Commentary: Delaware-grown oysters whet appetites at holiday feasts

By Ed Hale

Fried oysters. Oyster stew. Oyster stuffing. Communities around the United States have made culinary traditions out of serving oysters during the holidays, whether tied to Thanksgiving, Christmas or New Year’s.

Ed Hale

Explanations of the origins of the tradition vary — some say that Catholic immigrants observing restrictions against eating meat made seafood popular around the holidays or that it was because inland areas in the 19th century could only get oysters shipped cold enough starting in December. But what is certain is that the tradition has gained and kept popularity because oysters are plentiful along the coast, delicious in the fall and winter and healthy sources of protein and minerals.
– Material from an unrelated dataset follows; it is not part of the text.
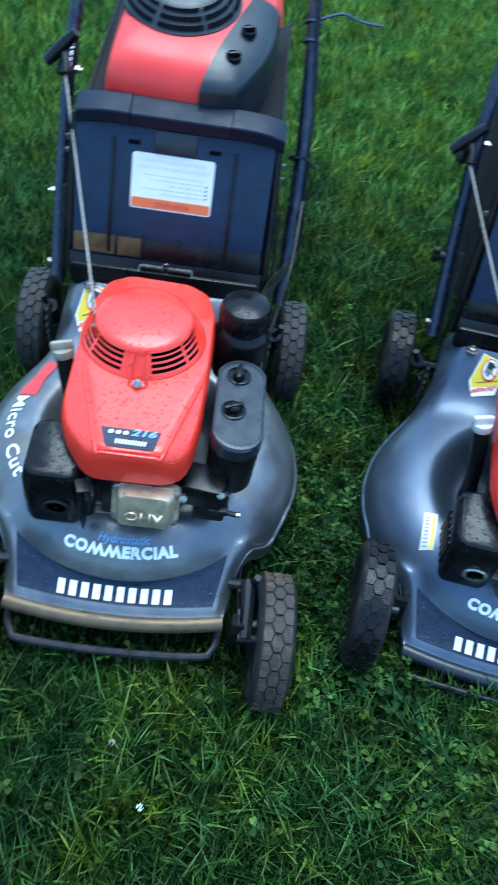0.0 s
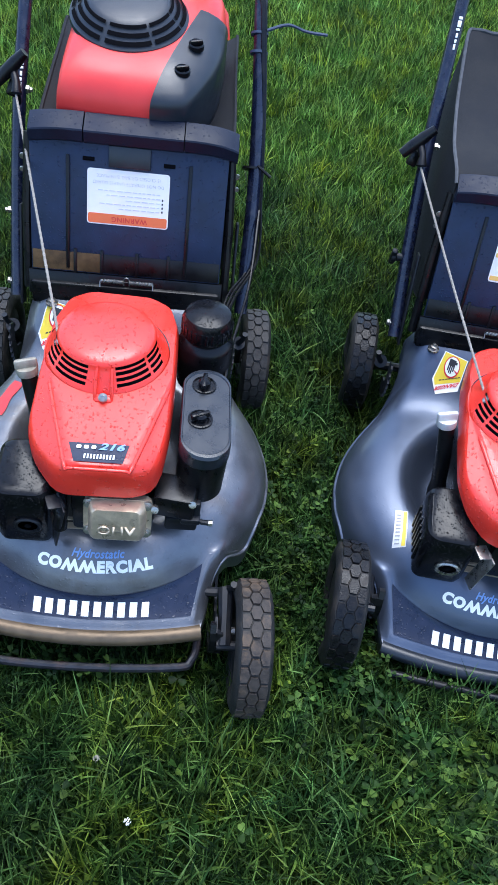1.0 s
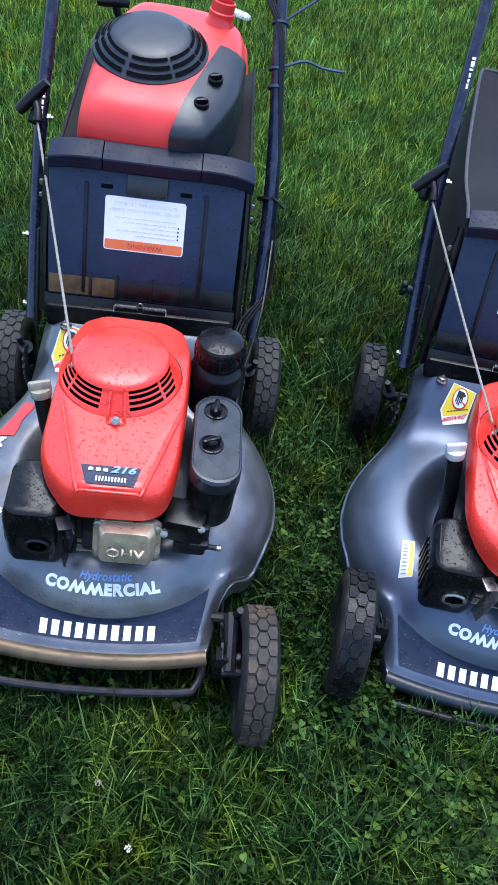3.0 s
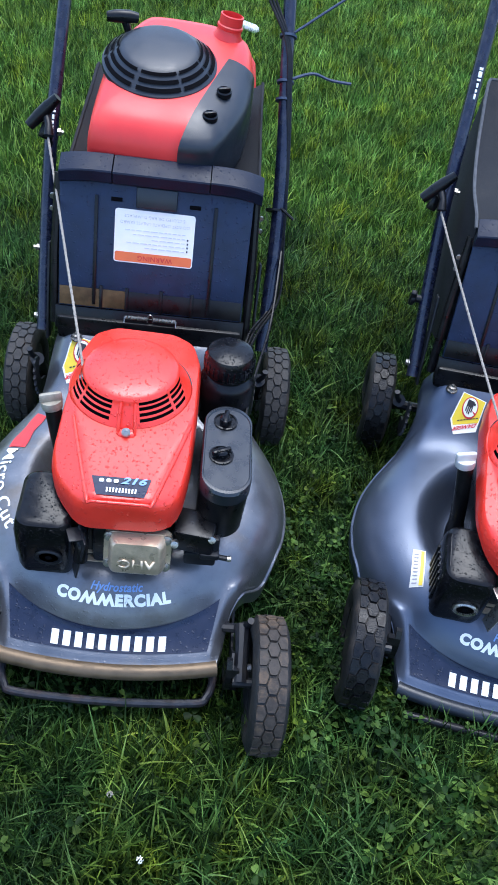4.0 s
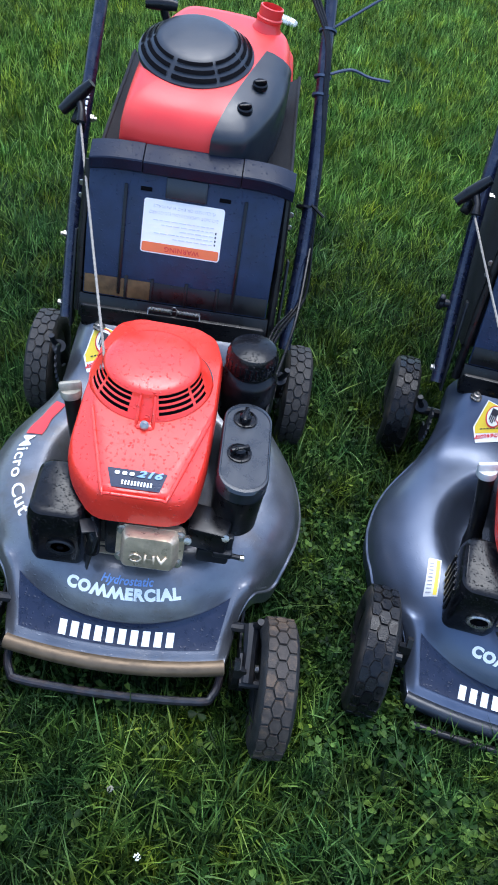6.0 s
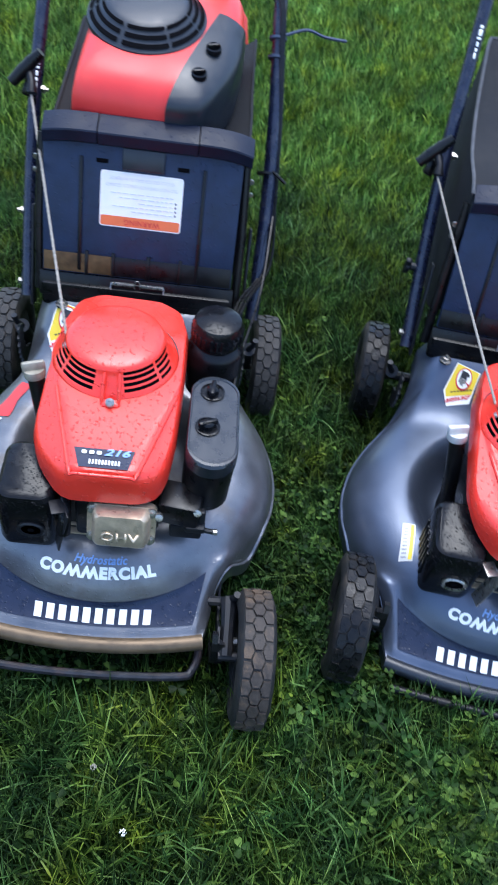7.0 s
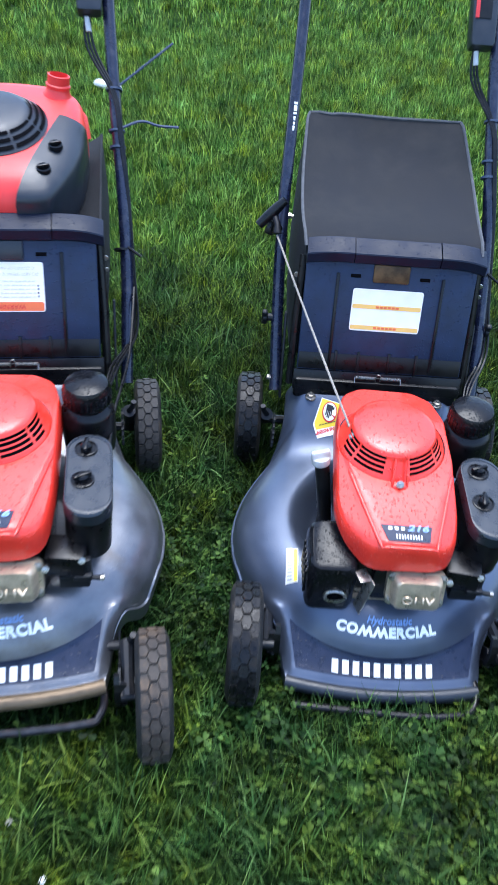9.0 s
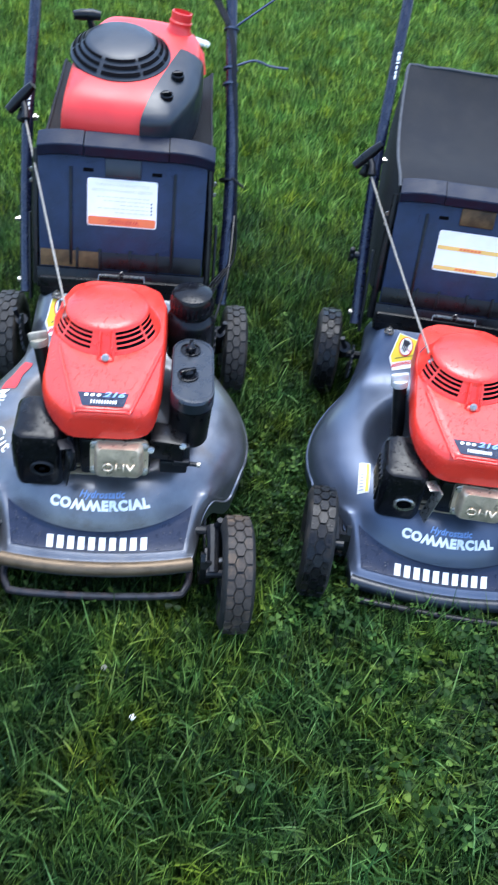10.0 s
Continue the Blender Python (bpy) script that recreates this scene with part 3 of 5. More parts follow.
    bm = bmesh.new()
    for k in range(3):
        slab(bm, -0.033 + k * 0.0105, 0.1465, -0.0262 + k * 0.0105, 0.1530, 0.0005)
    islands("maker_mark", lay(bm, lambda x, y: badge(x, y)[:2] + (badge(x, y)[2] + 0.0012,)), M_WHITE, hood, "white maker mark", False)
    bm = bmesh.new()
    for k in range(10):
        slab(bm, -0.021 + k * 0.0045, 0.129, -0.0186 + k * 0.0045, 0.1375, 0.0005, 0.0006)
    islands("maker_mark", lay(bm, lambda x, y: badge(x, y)[:2] + (badge(x, y)[2] + 0.0012,)), M_WHITE, hood, "white maker mark", False)

    # block, valve cover, muffler box
    bm = bmesh.new()
    box(bm, (0.0, 0.29, 0.25), (0.17, 0.30, 0.16), 0.02)
    box(bm, (0.02, 0.15, 0.262), (0.115, 0.05, 0.085), 0.008)
    block = part("engine_block", bm, M_BLACK, parent, "dirty black engine block")
    bm = bmesh.new()
    for k in range(5):
        box(bm, (-0.02, 0.155 + 0.006 * k, 0.246 + 0.014 * k - 0.03), (0.15, 0.052, 0.003), 0.001)
    islands("cooling_fin", bm, M_CAST, block, "grimy cast cooling fins")
    tilt = pose(0.034, 0.108, 0.283, -18)
    bm = bmesh.new()
    p = rounded(0.100, 0.064, 0.012, 4)
    loft(bm, [[tilt @ Vector((x, 0.012, z)) for x, z in p], [tilt @ Vector((x, -0.002, z)) for x, z in p]])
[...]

To meet the appetites of seafood lovers in Delaware, oysters have been both caught wild and farmed, and a growing industry farming oysters in the Inland Bays is creating a renewed tradition of incorporating local shellfish in our holiday meals.

Commercial oyster fishing dates back to the 19th century and helped form an important economic and social component to the fabric of the state of Delaware. From the 1890s to the 1930s, landings of market oysters varied between 1.5 million to 2.4 million bushels per year in the Delaware Bay, but those numbers started to decline in the middle of the 20th century.

Today, wild harvest commercial quotas (thousands of bushels) represent small fractions of historical catches (millions of bushels), but that decline presents a unique opportunity to use innovative, applied technology, such as starting oysters’ growth in controlled tanks on land before growing them to market size in Delaware’s waterways. These techniques — many of which are practiced, refined and taught by the Delaware Sea Grant College Program to commercial seafood producers in the state — enhance economic opportunities, while improving sustainability in coastal communities in Delaware.

Oysters are uniquely beneficial. They not only provide healthy food and jobs along the coast, but they also improve water quality because they are filter feeders, straining excess nutrients and algae out of the salty rivers and bays where they are grown.

Many commercial fishers have transitioned to aquaculture practices to help increase their production of seafood. Aquaculture is defined as the farming of aquatic organisms and can include baitfish, crustaceans, food fish, mollusks, ornamental fish, sportfish, game fish and other products.

Delaware Inland Bay oysters (University of Delaware photo)

Along the Atlantic coast, the eastern oyster (Crassostrea virginica) is one of the most popular species farmed. They can be grown either in cages for individual oysters like those you would find at a restaurant’s raw bar, or they can be grown on the bottom, creating large concentrations — or reefs — of harvestable oysters. On a national scale, U.S. aquaculture production was worth $1.4 billion in 2015, according to the National Oceanic and Atmospheric Administration (NOAA), with 41% of that value being generated from the Atlantic coast states and oysters representing the most profitable species at $173 million for 35 million pounds landed (NOAA, 2018).

Within Delaware’s Inland Bays, we have an active aquaculture industry that began culturing oysters in 2017. Shellfish farmers grow oysters in the surface waters of Rehoboth and Indian River bays using cages. There are seven businesses presently engaged in this sustainable farming enterprise and more than 50 acres leased for shellfish aquaculture in the Inland Bays. Beyond the incentives to reinstate leasing bottom ground to diversify coastal economies and make them more resilient, a number of studies provide evidence of the net environmental benefits that oyster reefs and shellfish farming generate to support healthy coastal ecosystems. The act of oyster aquaculture, whether growing on the bottom or in cages at the surface, has been found to increase available habitat and to enhance the abundance, species diversity and richness of juvenile fishes and crustaceans, depending on the specific farming method.

A list of Delaware oysters suppliers, along with a recipe or two, can be found at deseagrant.org/seafood.

Ed Hale, Ph.D., supports oyster growers and commercial fishers through applied research and extension efforts as the aquaculture and fisheries specialist for Delaware Sea Grant’s Marine Advisory Service. He also is an assistant professor in the School of Marine Science & Policy at the University of Delaware.